Een grotere leugen toedekken met een kleinere, heet dat in de poëtica, legde Koch uit. Misschien liegt hij wel altijd. Misschien liegt hij zelfs dat hij liegt. In zijn lagere schooltijd spelde hij zijn ouders een verhaal op de mouw over twee rivaliserende groepen op zijn school. Hoe weten wij of dit verhaal over dit verhaal wel waar is?

“Herman, verzin jij eens een leuk bruggetje”
Tegen het einde van deze laatste aflevering van Zomergasten 2025, vertelde hij tegenwoordig het liefste niets te doen, een verlangen dat nogal eens wordt verstoord door dingen waartoe hij zich verplicht voelt. Presentatrice Griet op de Beeck vroeg naar een voorbeeld van iets wat hij moet doen. ‘Ik krijg een uitnodiging van Zomergasten’, zei Koch. Dat vond Op de Beeck een flauw grapje. En Koch gaf toe dat het een grapje was. Maar misschien was het wel een grapje dat het een grapje was. 

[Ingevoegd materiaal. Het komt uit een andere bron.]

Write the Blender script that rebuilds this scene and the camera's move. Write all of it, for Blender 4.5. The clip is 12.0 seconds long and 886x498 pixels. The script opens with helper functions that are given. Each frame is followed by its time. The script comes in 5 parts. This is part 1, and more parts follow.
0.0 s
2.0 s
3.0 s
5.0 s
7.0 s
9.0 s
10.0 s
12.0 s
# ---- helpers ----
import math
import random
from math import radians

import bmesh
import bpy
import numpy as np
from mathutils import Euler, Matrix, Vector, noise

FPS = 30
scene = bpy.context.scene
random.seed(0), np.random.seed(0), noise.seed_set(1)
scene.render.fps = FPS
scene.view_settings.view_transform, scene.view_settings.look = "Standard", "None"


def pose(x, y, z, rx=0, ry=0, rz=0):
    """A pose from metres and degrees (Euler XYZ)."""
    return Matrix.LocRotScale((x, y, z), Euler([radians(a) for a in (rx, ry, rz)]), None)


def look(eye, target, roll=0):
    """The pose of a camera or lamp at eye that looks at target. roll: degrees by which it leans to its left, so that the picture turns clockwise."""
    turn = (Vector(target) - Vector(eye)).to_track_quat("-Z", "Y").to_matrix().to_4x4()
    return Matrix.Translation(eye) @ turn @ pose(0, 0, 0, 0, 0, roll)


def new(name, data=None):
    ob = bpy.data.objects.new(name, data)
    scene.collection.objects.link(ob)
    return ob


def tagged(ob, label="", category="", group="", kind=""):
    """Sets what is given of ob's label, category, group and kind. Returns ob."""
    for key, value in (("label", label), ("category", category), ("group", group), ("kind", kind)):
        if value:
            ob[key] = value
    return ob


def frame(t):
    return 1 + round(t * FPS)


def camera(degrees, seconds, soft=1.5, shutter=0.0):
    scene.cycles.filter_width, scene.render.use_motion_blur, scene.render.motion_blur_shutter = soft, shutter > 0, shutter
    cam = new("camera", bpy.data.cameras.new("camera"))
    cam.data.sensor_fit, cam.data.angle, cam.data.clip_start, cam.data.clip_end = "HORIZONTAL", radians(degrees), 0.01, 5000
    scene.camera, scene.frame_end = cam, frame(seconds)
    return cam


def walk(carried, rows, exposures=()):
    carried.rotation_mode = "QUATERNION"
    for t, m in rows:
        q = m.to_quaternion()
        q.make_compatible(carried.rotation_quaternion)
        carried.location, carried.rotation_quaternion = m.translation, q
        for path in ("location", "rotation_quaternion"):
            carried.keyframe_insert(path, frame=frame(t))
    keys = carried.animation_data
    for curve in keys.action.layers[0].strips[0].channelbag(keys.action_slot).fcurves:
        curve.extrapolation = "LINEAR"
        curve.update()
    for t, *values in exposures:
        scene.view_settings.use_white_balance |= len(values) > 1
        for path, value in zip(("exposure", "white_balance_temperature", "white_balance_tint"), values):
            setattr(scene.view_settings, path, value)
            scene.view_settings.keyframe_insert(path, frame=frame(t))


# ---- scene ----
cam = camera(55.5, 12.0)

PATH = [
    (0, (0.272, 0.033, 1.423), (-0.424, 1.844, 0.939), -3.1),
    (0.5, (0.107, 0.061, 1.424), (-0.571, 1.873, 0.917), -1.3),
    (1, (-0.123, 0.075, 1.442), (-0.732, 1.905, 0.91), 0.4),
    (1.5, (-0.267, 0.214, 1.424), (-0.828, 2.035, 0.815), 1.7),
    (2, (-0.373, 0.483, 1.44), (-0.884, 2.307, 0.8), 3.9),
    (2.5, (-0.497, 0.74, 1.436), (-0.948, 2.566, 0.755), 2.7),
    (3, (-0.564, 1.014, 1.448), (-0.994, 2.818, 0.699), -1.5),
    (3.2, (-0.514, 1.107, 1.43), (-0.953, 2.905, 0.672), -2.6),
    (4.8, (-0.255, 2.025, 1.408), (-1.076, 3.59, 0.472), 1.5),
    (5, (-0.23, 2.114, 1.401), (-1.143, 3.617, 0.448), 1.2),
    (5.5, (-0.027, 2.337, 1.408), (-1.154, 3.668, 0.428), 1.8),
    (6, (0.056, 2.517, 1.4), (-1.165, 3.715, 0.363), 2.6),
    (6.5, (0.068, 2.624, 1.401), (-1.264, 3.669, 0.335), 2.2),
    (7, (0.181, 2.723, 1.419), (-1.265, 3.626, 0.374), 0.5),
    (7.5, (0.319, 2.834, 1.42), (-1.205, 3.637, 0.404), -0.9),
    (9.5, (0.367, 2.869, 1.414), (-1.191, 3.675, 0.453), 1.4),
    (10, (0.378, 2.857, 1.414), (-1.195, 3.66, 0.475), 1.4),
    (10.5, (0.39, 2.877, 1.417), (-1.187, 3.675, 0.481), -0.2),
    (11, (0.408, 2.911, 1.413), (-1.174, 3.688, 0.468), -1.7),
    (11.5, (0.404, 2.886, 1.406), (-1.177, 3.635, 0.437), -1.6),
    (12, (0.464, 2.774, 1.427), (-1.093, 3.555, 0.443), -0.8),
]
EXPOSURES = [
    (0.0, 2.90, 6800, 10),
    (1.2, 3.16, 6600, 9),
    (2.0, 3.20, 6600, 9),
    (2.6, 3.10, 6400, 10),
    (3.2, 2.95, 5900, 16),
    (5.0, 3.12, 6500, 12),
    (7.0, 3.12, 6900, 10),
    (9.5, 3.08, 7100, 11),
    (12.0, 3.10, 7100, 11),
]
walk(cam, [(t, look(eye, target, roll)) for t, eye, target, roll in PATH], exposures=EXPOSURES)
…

Koch gaf ook toe dat hij geregeld de neiging voelt om iemand iets aan te doen. Iets gewelddadigs, zo konden we tussen de regels door wel uit zijn woorden opmaken. Om dat te illustreren, liet hij een scène uit Punch Drunk Love zien, waarin het personage van Adam Sandler, om een plots opkomende woede niet te hoeven uiten, stiekem de wc van een restaurant in elkaar timmert. Zelf had Koch toen hij klein was in een zeldzame woedeaanval een bezempje dwars door het keukenraam smeet, een verhaal waarvan de hoog sensitieve Op de Beeck behoorlijk leek te schrikken, gezien de handen die ze van ontsteltenis voor haar mond hield.

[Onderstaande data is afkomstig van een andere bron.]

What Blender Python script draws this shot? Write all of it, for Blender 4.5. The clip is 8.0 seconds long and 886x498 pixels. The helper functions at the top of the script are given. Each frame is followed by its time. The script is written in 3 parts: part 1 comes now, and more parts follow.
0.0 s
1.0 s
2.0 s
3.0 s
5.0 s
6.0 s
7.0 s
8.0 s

Op de Beeck kon maar moeilijk geloven dat de zo zachtaardige Herman Koch zulke gewelddadige gedachten had. Wie Het Diner heeft gelezen en Jiskefet een beetje kent, zal het echter niet verbazen. Al in de allereerste aflevering van Jiskefet vloog er een fiets door een ruit. In Jiskefet is het trouwens meestal wel Herman Koch die het geweld te verduren krijgt. Misschien zit er niet alleen iemand met een kort lontje, maar ook een masochist verborgen in Herman Koch.  

De leugen regeert
Na een fragment uit Goodfellas en Jimi Hendrix die zijn gitaar in de fik stak, kwam het motief van de leugen aan bod bij Louis Theroux die een veroordeelde pederast betrapt op een kunstwerk met iets te jonge jongens, Ricky Gervais die onder uitnodiging voor een ziekenhuisbezoek probeert uit te komen en een Spaanse man die een kampverleden verzon in ruil voor aandacht en medeleven. Nadat hij ontmaskerd was en zelf had toegegeven dat hij zijn verleden verzonnen had, vond hij niet dat hij iets fouts had gedaan. Toen hij terugkeerde naar het kamp, kreeg hij zelfs tranen in zijn ogen.

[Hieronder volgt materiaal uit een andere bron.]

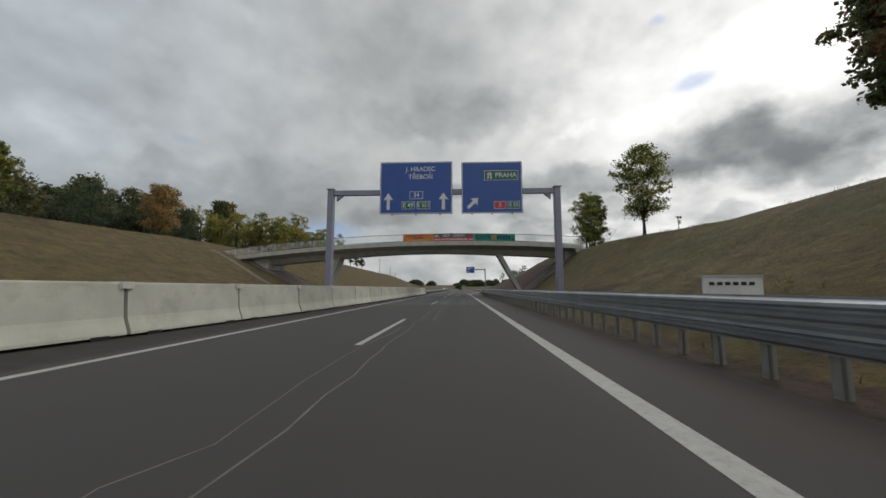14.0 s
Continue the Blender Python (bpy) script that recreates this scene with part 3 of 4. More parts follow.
blk = barrier_block()
blk.matrix_world = barrier_pose(323.3, 4)
for i in range(1, 19):
    copy_thing(blk, barrier_pose(323.3 + 4 * i, 4))
endb = empty("concrete_barrier", (0, 0, 0))
endb.matrix_world = barrier_pose(319.7, 3.6)
tagged(endb, "sloping precast concrete end block of the median barrier", "barrier", "row of concrete barrier blocks")
g = Geo()
half = [(0.30, 0.0), (0.295, 0.06), (0.20, 0.29), (0.165, 0.40), (0.145, 0.60), (0.10, 1.17), (0.08, 1.20)]
prof = [(-u, v) for u, v in half] + [(u, v) for u, v in reversed(half)]
for y, k in ((0.0, 0.62), (0.85, 1.0), (3.58, 1.0)):
    g.v += [Vector((u, y, v * k + 0.05)) for u, v in prof]
m = len(prof)
g.f += [[i * m + j, i * m + (j + 1) % m, (i + 1) * m + (j + 1) % m, (i + 1) * m + j] for i in range(2) for j in range(m)]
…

Volgens Koch liet dit zien dat, als je er maar hard  genoeg in gelooft, je zelfs ontroerd kan raken van je eigen leugen. Ik vroeg me af of het een kwestie van geloven was. Hoewel hij had toegegeven dat hij zijn kampverleden had verzonnen, vond hij niet dat hij iets fouts had gedaan. Hij had niemand pijn gedaan. En de details waarmee hij zijn verzonnen verhaal had verrijkt, waren zo goed dat ze waar hadden kunnen zijn. Dus toen hij terugkeerde naar kamp Mauthausen was dat wel degelijk het kamp waarin hij had gezeten, zij het enkel in zijn verbeelding.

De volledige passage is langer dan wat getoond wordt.